** BEGIN **
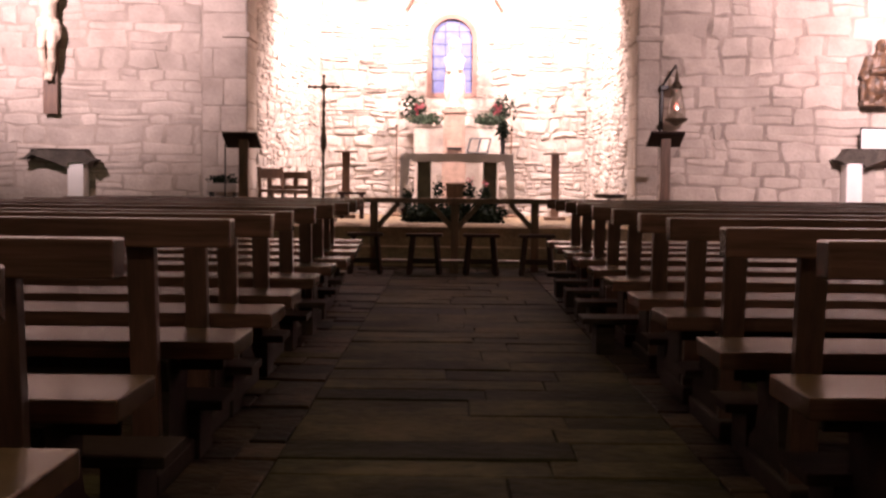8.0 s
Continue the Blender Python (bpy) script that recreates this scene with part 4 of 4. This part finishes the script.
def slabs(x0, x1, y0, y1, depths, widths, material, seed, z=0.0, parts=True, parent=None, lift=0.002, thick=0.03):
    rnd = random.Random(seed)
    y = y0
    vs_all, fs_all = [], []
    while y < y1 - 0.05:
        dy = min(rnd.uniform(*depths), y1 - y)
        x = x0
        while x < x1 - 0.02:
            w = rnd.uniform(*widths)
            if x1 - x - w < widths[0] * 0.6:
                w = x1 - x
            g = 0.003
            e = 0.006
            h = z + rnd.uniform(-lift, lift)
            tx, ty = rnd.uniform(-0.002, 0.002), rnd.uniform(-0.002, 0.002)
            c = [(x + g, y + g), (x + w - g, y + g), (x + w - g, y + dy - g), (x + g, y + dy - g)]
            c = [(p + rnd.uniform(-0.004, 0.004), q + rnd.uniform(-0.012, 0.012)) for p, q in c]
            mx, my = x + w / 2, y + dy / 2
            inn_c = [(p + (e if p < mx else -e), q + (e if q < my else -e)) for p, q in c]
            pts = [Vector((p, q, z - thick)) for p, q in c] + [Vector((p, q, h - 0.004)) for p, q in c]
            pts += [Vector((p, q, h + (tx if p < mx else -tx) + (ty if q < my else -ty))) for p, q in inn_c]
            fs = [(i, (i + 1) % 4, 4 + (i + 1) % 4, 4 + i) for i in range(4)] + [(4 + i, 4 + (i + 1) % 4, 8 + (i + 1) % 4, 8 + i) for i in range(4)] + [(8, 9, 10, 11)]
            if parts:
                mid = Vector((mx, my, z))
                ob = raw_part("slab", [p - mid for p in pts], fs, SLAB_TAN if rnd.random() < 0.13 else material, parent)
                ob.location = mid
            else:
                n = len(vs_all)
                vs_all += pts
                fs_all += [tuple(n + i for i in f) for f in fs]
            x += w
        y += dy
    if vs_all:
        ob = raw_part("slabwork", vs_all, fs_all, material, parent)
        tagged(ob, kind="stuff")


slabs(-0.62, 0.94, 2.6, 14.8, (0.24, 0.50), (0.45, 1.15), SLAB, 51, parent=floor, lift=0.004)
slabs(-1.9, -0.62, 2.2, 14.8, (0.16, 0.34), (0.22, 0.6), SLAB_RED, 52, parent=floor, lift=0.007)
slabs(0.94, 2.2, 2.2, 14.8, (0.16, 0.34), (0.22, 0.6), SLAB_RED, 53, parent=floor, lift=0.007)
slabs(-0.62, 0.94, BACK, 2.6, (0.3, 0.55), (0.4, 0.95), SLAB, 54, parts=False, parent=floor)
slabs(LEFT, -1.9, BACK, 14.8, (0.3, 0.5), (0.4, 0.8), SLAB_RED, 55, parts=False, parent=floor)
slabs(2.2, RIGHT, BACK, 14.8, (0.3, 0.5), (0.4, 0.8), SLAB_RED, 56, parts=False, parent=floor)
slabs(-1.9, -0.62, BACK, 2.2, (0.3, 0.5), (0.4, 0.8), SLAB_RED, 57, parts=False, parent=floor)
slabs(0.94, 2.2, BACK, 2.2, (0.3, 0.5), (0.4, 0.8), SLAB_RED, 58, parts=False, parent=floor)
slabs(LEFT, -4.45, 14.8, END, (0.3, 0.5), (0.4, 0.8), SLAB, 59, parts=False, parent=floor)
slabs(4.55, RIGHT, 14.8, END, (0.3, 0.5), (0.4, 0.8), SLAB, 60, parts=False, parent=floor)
** END **
● To be done
Reproduce every line of the material precisely, omitting its pictures.

● Exercise answer
8.0 s
Continue the Blender Python (bpy) script that recreates this scene with part 4 of 4. This part finishes the script.
def slabs(x0, x1, y0, y1, depths, widths, material, seed, z=0.0, parts=True, parent=None, lift=0.002, thick=0.03):
    rnd = random.Random(seed)
    y = y0
    vs_all, fs_all = [], []
    while y < y1 - 0.05:
        dy = min(rnd.uniform(*depths), y1 - y)
        x = x0
        while x < x1 - 0.02:
            w = rnd.uniform(*widths)
            if x1 - x - w < widths[0] * 0.6:
                w = x1 - x
            g = 0.003
            e = 0.006
            h = z + rnd.uniform(-lift, lift)
            tx, ty = rnd.uniform(-0.002, 0.002), rnd.uniform(-0.002, 0.002)
            c = [(x + g, y + g), (x + w - g, y + g), (x + w - g, y + dy - g), (x + g, y + dy - g)]
            c = [(p + rnd.uniform(-0.004, 0.004), q + rnd.uniform(-0.012, 0.012)) for p, q in c]
            mx, my = x + w / 2, y + dy / 2
            inn_c = [(p + (e if p < mx else -e), q + (e if q < my else -e)) for p, q in c]
            pts = [Vector((p, q, z - thick)) for p, q in c] + [Vector((p, q, h - 0.004)) for p, q in c]
            pts += [Vector((p, q, h + (tx if p < mx else -tx) + (ty if q < my else -ty))) for p, q in inn_c]
            fs = [(i, (i + 1) % 4, 4 + (i + 1) % 4, 4 + i) for i in range(4)] + [(4 + i, 4 + (i + 1) % 4, 8 + (i + 1) % 4, 8 + i) for i in range(4)] + [(8, 9, 10, 11)]
            if parts:
                mid = Vector((mx, my, z))
                ob = raw_part("slab", [p - mid for p in pts], fs, SLAB_TAN if rnd.random() < 0.13 else material, parent)
                ob.location = mid
            else:
                n = len(vs_all)
                vs_all += pts
                fs_all += [tuple(n + i for i in f) for f in fs]
            x += w
        y += dy
    if vs_all:
        ob = raw_part("slabwork", vs_all, fs_all, material, parent)
        tagged(ob, kind="stuff")


slabs(-0.62, 0.94, 2.6, 14.8, (0.24, 0.50), (0.45, 1.15), SLAB, 51, parent=floor, lift=0.004)
slabs(-1.9, -0.62, 2.2, 14.8, (0.16, 0.34), (0.22, 0.6), SLAB_RED, 52, parent=floor, lift=0.007)
slabs(0.94, 2.2, 2.2, 14.8, (0.16, 0.34), (0.22, 0.6), SLAB_RED, 53, parent=floor, lift=0.007)
slabs(-0.62, 0.94, BACK, 2.6, (0.3, 0.55), (0.4, 0.95), SLAB, 54, parts=False, parent=floor)
slabs(LEFT, -1.9, BACK, 14.8, (0.3, 0.5), (0.4, 0.8), SLAB_RED, 55, parts=False, parent=floor)
slabs(2.2, RIGHT, BACK, 14.8, (0.3, 0.5), (0.4, 0.8), SLAB_RED, 56, parts=False, parent=floor)
slabs(-1.9, -0.62, BACK, 2.2, (0.3, 0.5), (0.4, 0.8), SLAB_RED, 57, parts=False, parent=floor)
slabs(0.94, 2.2, BACK, 2.2, (0.3, 0.5), (0.4, 0.8), SLAB_RED, 58, parts=False, parent=floor)
slabs(LEFT, -4.45, 14.8, END, (0.3, 0.5), (0.4, 0.8), SLAB, 59, parts=False, parent=floor)
slabs(4.55, RIGHT, 14.8, END, (0.3, 0.5), (0.4, 0.8), SLAB, 60, parts=False, parent=floor)